Goal of the exercise >>
Transcribe the material verbatim in full; the pictures do not belong in the copy.

Recorded data >>

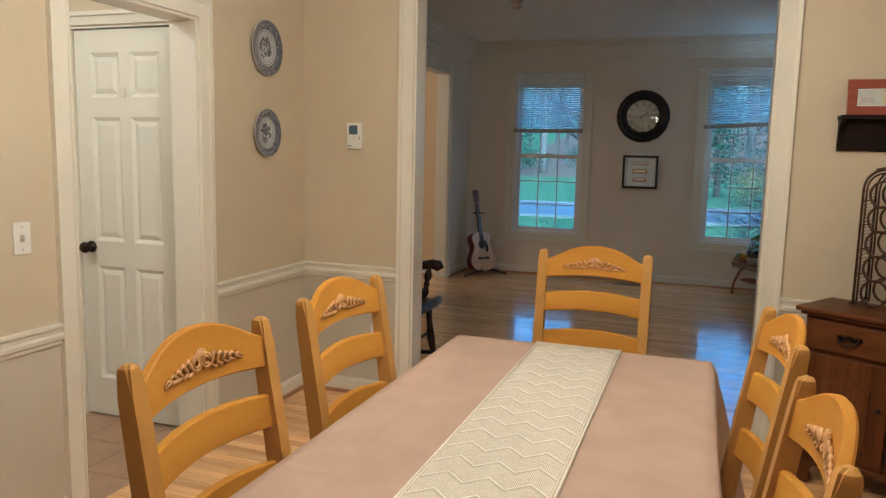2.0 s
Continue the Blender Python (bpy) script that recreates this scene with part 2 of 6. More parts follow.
blend.inputs[0].default_value = 0.93
blind_tree.links.new(blind_tree.nodes["Principled BSDF"].outputs[0], blend.inputs[1])
blind_tree.links.new(thin.outputs[0], blend.inputs[2])
blind_tree.links.new(blend.outputs[0], blind_out.inputs["Surface"])
BLIND_R = surf("blind_bottom_rail", (0.30, 0.265, 0.235), (0.26, 0.23, 0.205), 6, 100, 0.4, relief=0.03)
CORK = surf("cork", (0.42, 0.27, 0.14), (0.55, 0.37, 0.20), 90, 250, 0.9, relief=0.4)
# outdoors
GRASS = surf("lawn", (0.04, 0.10, 0.028), (0.115, 0.16, 0.062), 2.6, 22, 0.9, relief=1.0, dist=0.06)
ROADM = surf("wet_asphalt", (0.07, 0.075, 0.085), (0.105, 0.11, 0.125), 0.5, 40, 0.35, relief=0.3)
MULCH = surf("bark_mulch", (0.03, 0.019, 0.015), (0.06, 0.038, 0.03), 5, 40, 0.95, relief=1.0, dist=0.03)
LITTER = surf("leaf_litter", (0.16, 0.085, 0.05), (0.10, 0.075, 0.04), 0.5, 9, 0.95, relief=1.0, dist=0.06)
BARK = surf("grey_bark", (0.11, 0.09, 0.075), (0.20, 0.175, 0.15), 6, 60, 0.9, relief=0.8, dist=0.01)
BARK_L = surf("pale_bark", (0.17, 0.15, 0.13), (0.10, 0.088, 0.075), 5, 60, 0.85, relief=0.5, dist=0.01)
BARK_D = surf("dark_twig", (0.022, 0.016, 0.017), (0.048, 0.034, 0.036), 9, 60, 0.8, relief=0.4, dist=0.004)
NEEDLE = surf("conifer_needles", (0.02, 0.055, 0.03), (0.05, 0.10, 0.05), 3, 30, 0.8, relief=0.3)
SHRUB = surf("shrub_leaf", (0.26, 0.26, 0.09), (0.42, 0.35, 0.14), 3, 30, 0.8, relief=0.2)
FORSY = surf("yellow_blossom", (0.22, 0.19, 0.05), (0.14, 0.14, 0.045), 5, 30, 0.8, relief=0.2)
# white siding held to a dull bluish grey: distance haze put into its colour
SIDING_HAZY = surf("hazy_white_siding", (0.18, 0.195, 0.215), (0.165, 0.18, 0.20), 0.7, 30, 0.6, relief=0.05)
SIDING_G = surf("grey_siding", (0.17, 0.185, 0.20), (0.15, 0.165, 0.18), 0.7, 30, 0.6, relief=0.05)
# brick red is washed out, with haze put into the colour
BRICK_HAZY = surf("hazy_red_brick", (0.17, 0.10, 0.08), (0.22, 0.14, 0.115), 6, 30, 0.85, relief=0.3)
ROOF = surf("grey_shingle", (0.10, 0.10, 0.105), (0.15, 0.148, 0.15), 4, 30, 0.9, relief=0.5, dist=0.01)
CARPAINT = surf("white_car_paint", (0.30, 0.32, 0.345), (0.28, 0.30, 0.325), 1, 60, 0.2, relief=0.0, coat=1.0)
CARPAINT_S = surf("silver_car_paint", (0.30, 0.33, 0.35), (0.28, 0.31, 0.33), 1, 60, 0.25, 0.4, relief=0.0, coat=1.0)
# lighter blue in the glass colour stands in for reflected sky
CARGLASS_SKY = plain("sky_coloured_car_glass", (0.10, 0.15, 0.17), 0.05, coat=1.0)
RUBBER = plain("tyre_rubber", (0.018, 0.018, 0.018), 0.8)
CONCRETE = surf("driveway_concrete", (0.20, 0.195, 0.185), (0.16, 0.157, 0.15), 1.5, 40, 0.8, relief=0.3)


for dull in (PIANO, BLACK, DARKWOOD):
    dull.node_tree.nodes["Principled BSDF"].inputs["Specular IOR Level"].default_value = 0.25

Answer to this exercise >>
2.0 s
Continue the Blender Python (bpy) script that recreates this scene with part 2 of 6. More parts follow.
blend.inputs[0].default_value = 0.93
blind_tree.links.new(blind_tree.nodes["Principled BSDF"].outputs[0], blend.inputs[1])
blind_tree.links.new(thin.outputs[0], blend.inputs[2])
blind_tree.links.new(blend.outputs[0], blind_out.inputs["Surface"])
BLIND_R = surf("blind_bottom_rail", (0.30, 0.265, 0.235), (0.26, 0.23, 0.205), 6, 100, 0.4, relief=0.03)
CORK = surf("cork", (0.42, 0.27, 0.14), (0.55, 0.37, 0.20), 90, 250, 0.9, relief=0.4)
# outdoors
GRASS = surf("lawn", (0.04, 0.10, 0.028), (0.115, 0.16, 0.062), 2.6, 22, 0.9, relief=1.0, dist=0.06)
ROADM = surf("wet_asphalt", (0.07, 0.075, 0.085), (0.105, 0.11, 0.125), 0.5, 40, 0.35, relief=0.3)
MULCH = surf("bark_mulch", (0.03, 0.019, 0.015), (0.06, 0.038, 0.03), 5, 40, 0.95, relief=1.0, dist=0.03)
LITTER = surf("leaf_litter", (0.16, 0.085, 0.05), (0.10, 0.075, 0.04), 0.5, 9, 0.95, relief=1.0, dist=0.06)
BARK = surf("grey_bark", (0.11, 0.09, 0.075), (0.20, 0.175, 0.15), 6, 60, 0.9, relief=0.8, dist=0.01)
BARK_L = surf("pale_bark", (0.17, 0.15, 0.13), (0.10, 0.088, 0.075), 5, 60, 0.85, relief=0.5, dist=0.01)
BARK_D = surf("dark_twig", (0.022, 0.016, 0.017), (0.048, 0.034, 0.036), 9, 60, 0.8, relief=0.4, dist=0.004)
NEEDLE = surf("conifer_needles", (0.02, 0.055, 0.03), (0.05, 0.10, 0.05), 3, 30, 0.8, relief=0.3)
SHRUB = surf("shrub_leaf", (0.26, 0.26, 0.09), (0.42, 0.35, 0.14), 3, 30, 0.8, relief=0.2)
FORSY = surf("yellow_blossom", (0.22, 0.19, 0.05), (0.14, 0.14, 0.045), 5, 30, 0.8, relief=0.2)
# white siding held to a dull bluish grey: distance haze put into its colour
SIDING_HAZY = surf("hazy_white_siding", (0.18, 0.195, 0.215), (0.165, 0.18, 0.20), 0.7, 30, 0.6, relief=0.05)
SIDING_G = surf("grey_siding", (0.17, 0.185, 0.20), (0.15, 0.165, 0.18), 0.7, 30, 0.6, relief=0.05)
# brick red is washed out, with haze put into the colour
BRICK_HAZY = surf("hazy_red_brick", (0.17, 0.10, 0.08), (0.22, 0.14, 0.115), 6, 30, 0.85, relief=0.3)
ROOF = surf("grey_shingle", (0.10, 0.10, 0.105), (0.15, 0.148, 0.15), 4, 30, 0.9, relief=0.5, dist=0.01)
CARPAINT = surf("white_car_paint", (0.30, 0.32, 0.345), (0.28, 0.30, 0.325), 1, 60, 0.2, relief=0.0, coat=1.0)
CARPAINT_S = surf("silver_car_paint", (0.30, 0.33, 0.35), (0.28, 0.31, 0.33), 1, 60, 0.25, 0.4, relief=0.0, coat=1.0)
# lighter blue in the glass colour stands in for reflected sky
CARGLASS_SKY = plain("sky_coloured_car_glass", (0.10, 0.15, 0.17), 0.05, coat=1.0)
RUBBER = plain("tyre_rubber", (0.018, 0.018, 0.018), 0.8)
CONCRETE = surf("driveway_concrete", (0.20, 0.195, 0.185), (0.16, 0.157, 0.15), 1.5, 40, 0.8, relief=0.3)


for dull in (PIANO, BLACK, DARKWOOD):
    dull.node_tree.nodes["Principled BSDF"].inputs["Specular IOR Level"].default_value = 0.25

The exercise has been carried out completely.